Political science chair Michael Munger noted that Bush has had a rough six months, but he concluded that Kerry has played to the middle of the electorate and posed as merely another option to Bush, which has been a “dumb strategy” that has made a dead heat of what Munger saw as an easy win for the challenger.

“Kerry has not given us an alternative. It just is a referendum on Bush,” he said. “Kerry’s a very weak candidate and he’s run a terrible campaign. And I think that happened again tonight. There’s no bold definition on his part.”

Munger was one of six members of a pre-debate panel in Griffith Film Theater, where students and faculty from both sides considered the effect of the debate season and particularly what it has revealed about Bush’s campaign strategy. Panelists assessed the president’s tactic of targeting his conservative base to set what political science graduate student Brendan Nyhan called the underlying “narrative that comes out of these debates.”

But the focus of the discussion eventually returned to the importance of 18- to 24-year-old voters. “I think lots of students, especially here at Duke, when we do talk about issues like gay marriage and abortion... I think it’s really important that these issues not get lost in the debates,” said senior Evan Burness, a member of Duke Democrats and co-president of Duke for Rep. David Price, D-N.C. “It’s very important for all of us that we all do as much as we can to look at what issues matter to us and not just what the candidates are choosing.”

While there were plenty of jeers from among the more than 200 students who remained in Griffith for the debate when Kerry explained his foreign policy plan in the beginning of the domestic-based showdown, the accompanying cheers for Bush’s sound bites dwindled as the questions shifted toward social policy.

Junior Tierney Ahrold whittled away at her Japanese homework among a cluster of students plopped on couches in the Blue Devil Beanery as she listened for segments dealing with civil rights. After tuning in to those exchanges, she said she was “now willing to condemn” Bush for his conservative positions. “I wish he could hear what he sounds like to someone else,” she said of the president’s take on her key issues. “Nothing comes out of his mouth that makes any intuitive, emotional sense.”

The approximately 50 students gathered to watch the debate in the Great Hall as part of West Campus graduate assistants’ ongoing One Sweet Vote program were more attentive on the whole. Giggles at both Bush and Kerry were sprinkled among otherwise quiet consideration of social and domestic issues concerning young Americans, though many hoped for more specific responses. “In an ideal world they’d address social issues, but in this political spectrum they have to play to the middle, so they just appeal to the lowest common denominator,” said senior Andrew Herbert, a member of Duke for Kerry.

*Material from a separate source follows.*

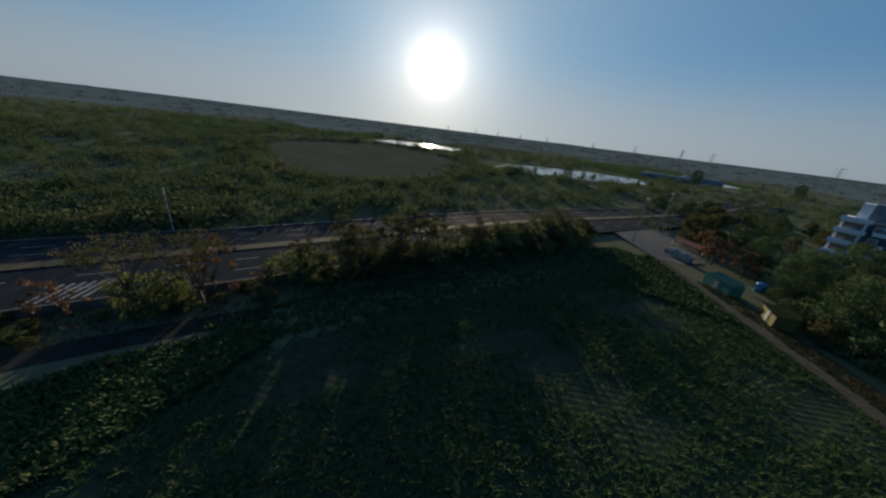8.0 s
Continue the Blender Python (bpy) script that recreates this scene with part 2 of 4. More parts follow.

Back at Griffith, debate moderator Bob Schieffer’s question for Bush and Kerry about affirmative action prompted an ominous “oooh” from the crowd. “I think Bush completely ignored and neglected the question and Kerry took a more direct approach,” said sophomore Joiselle Cunningham. She added that the problem of an American political divide, is mirrored in class discussion and around Duke.

The polarization made some sense to Bill English, a graduate student in political science and former president of the Duke Conservative Union. “You actually got the sense that George Bush is a conservative and John Kerry is a liberal,” he said. “That hasn’t come through as of yet, and I think in that sense you had an honest debate that got to the root of the election.”

Students like sophomore Scott Liddle, who spent Wednesday evening lying alone in a Craven Quad commons room watching the Red Sox-Yankees game, settled on their choice well before Bush and Kerry’s last clash. “Pretty much I’ve already got my mind made up,” he said. “It’s not that it’s not important or I don’t care, I just don’t think [the debates] are going to change that much. And, come one, it’s Red Sox-Yanks.”